Popper came to the conclusion that this Darwin whippersnapper might be on
to something after all in his 1978 (1978!!) lecture "Natural Selection and
the Emergence of Mind".

Better late than never I guess, but for most of his life Popper did not
approve of Evolution and his opposition did a lot of harm, to this day
Bible thumpers use Popper quotations in their legal briefs to try to get
creationism taught in the classroom.

The greatest philosophical discoveries of the 20th century were Relativity,
Quantum Mechanics, the Big Bang, the structure of DNA  and Godel's
Incompleteness Theorem, philosophers did not discover any of them. In fact
Ludwig Wittgenstein, often called the greatest philosopher of the 20th
century probably didn't even read Godel's 1931 paper until 1937, and when
he did comment on it in a article published after his death, he said
Godel's paper was just a bunch of tricks of a logical conjurer. He seemed
to think that prose could disprove a mathematical proof; even many of
Wittgenstein's fans are embarrassed by his last article.

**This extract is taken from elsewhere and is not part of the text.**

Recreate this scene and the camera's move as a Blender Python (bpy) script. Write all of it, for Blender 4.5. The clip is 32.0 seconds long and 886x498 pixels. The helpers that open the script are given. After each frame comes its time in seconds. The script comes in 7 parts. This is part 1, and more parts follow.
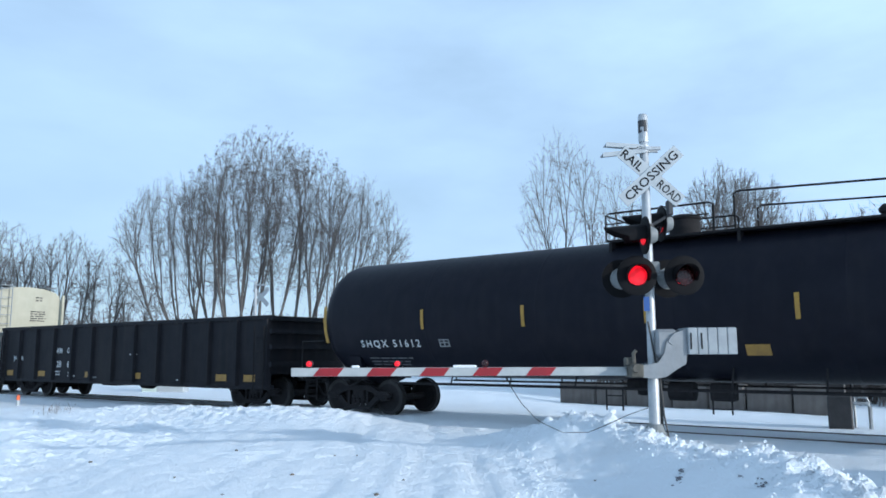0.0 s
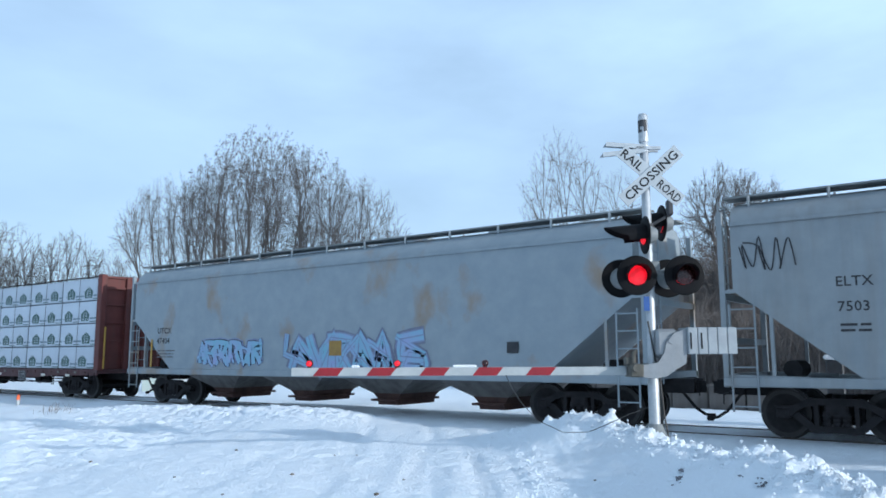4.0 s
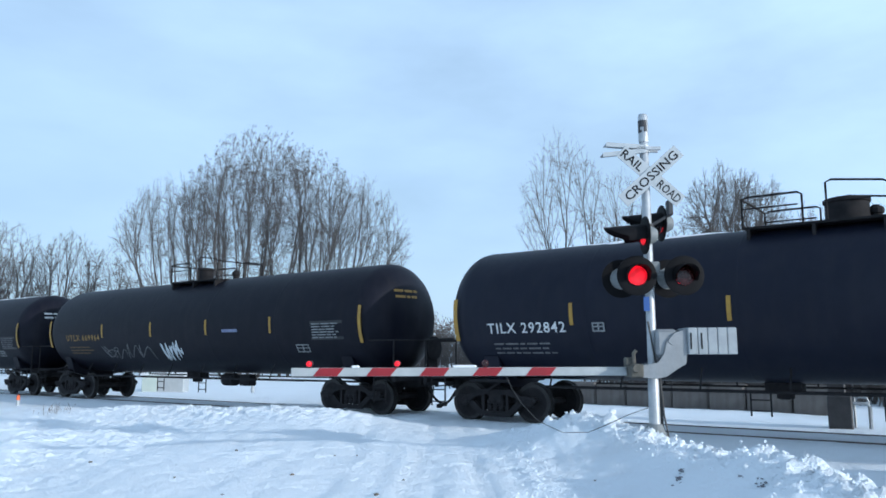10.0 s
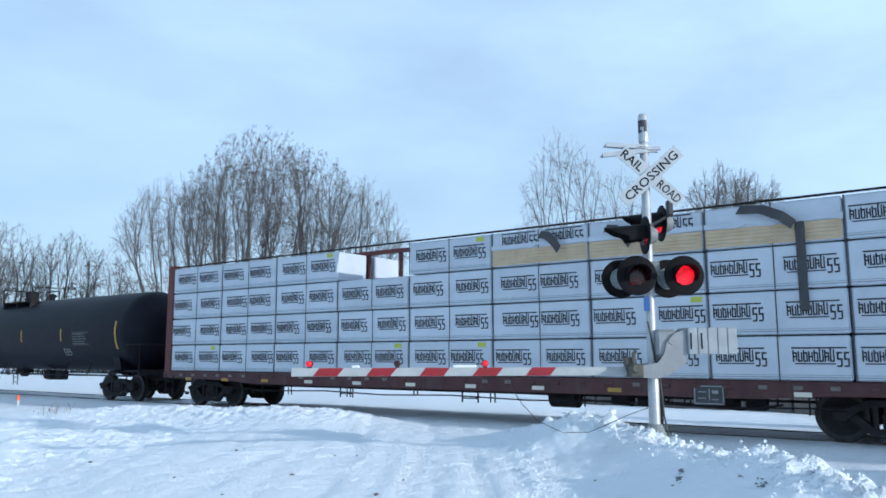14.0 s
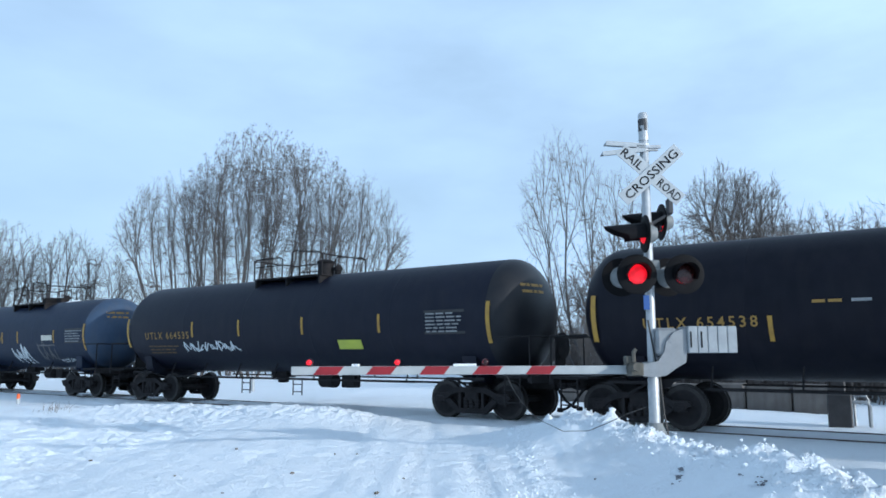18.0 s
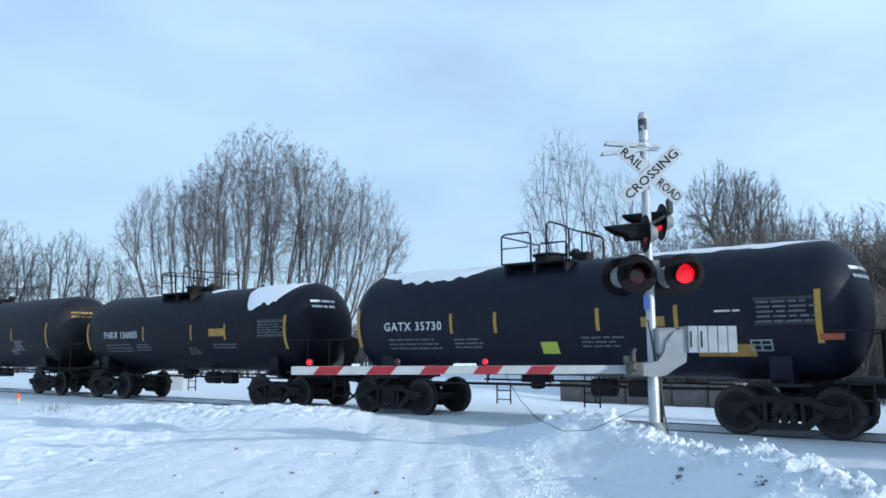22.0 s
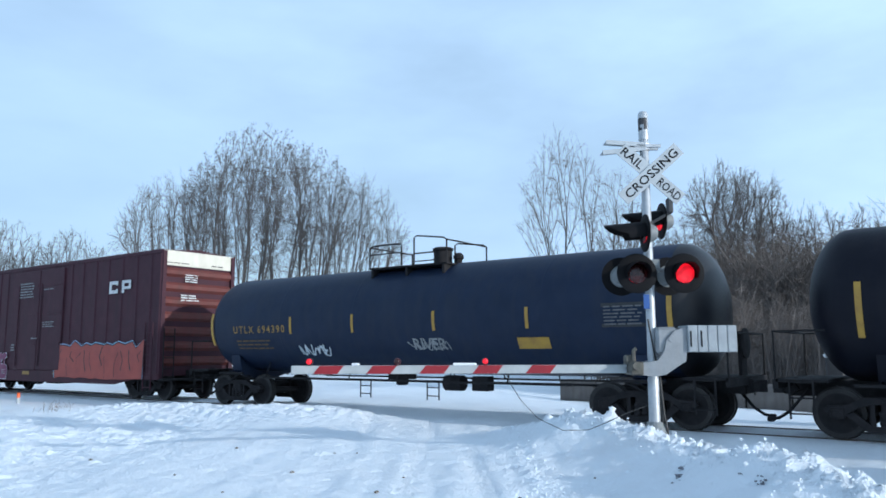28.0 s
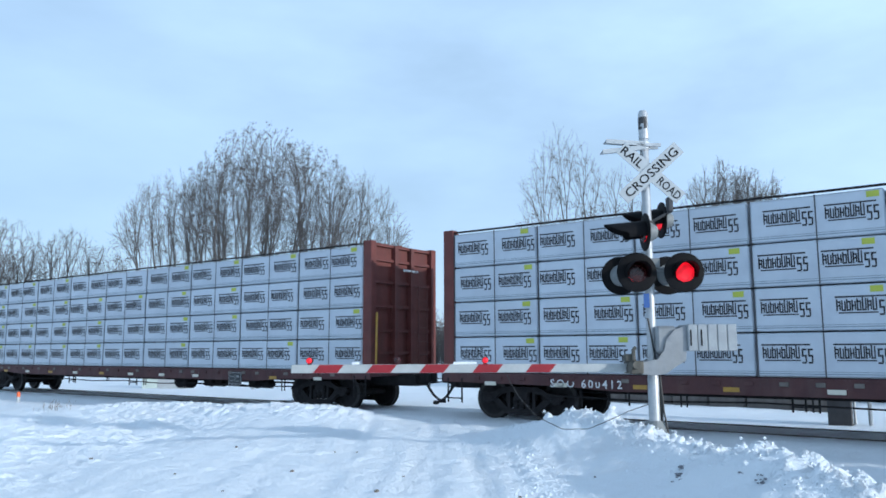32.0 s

And by the way, the greatest philosophical discoveries of the 19th century
were Electromagnetism, the Second Law of Thermodynamics and Darwin's Theory
of Evolution, and philosophers didn’t discover any of them either.

 >  I think falsification, though definitely implicitly practiced before
> him became much more explicitly accepted after he championed the idea. I
> don't recall any scientist championing it before Popper, but I do know
> working scientists now who cite him.
>

Oh for heaven's sake! Do you imagine that before Popper's 1934 book no
great scientist knew that some theories are so bad they're not even wrong?
I would be very surprised if any of Poppers ideas advanced one scientists
work by 5 minutes. Popper was certainly not the first to know that
falsification was important, in fact Popper never actually used the
procedure he just talked about it. Like most philosophers he came up with
no original ideas, he just reported on what other people were doing and how
they did it. Popper was a reporter only his beat was not politicians or pop
stars but scientists.  The amount of respect he is given in certain
quarters and the amount of study they think he deserves strikes me as
utterly ridiculous.

 > to be the philosophy critic, you have to know the philosophy -- just
> like the movie critic who hasn't seen the movie isn't worth much for their
> criticism of it
>

One does not need to eat the entire egg to know it is bad.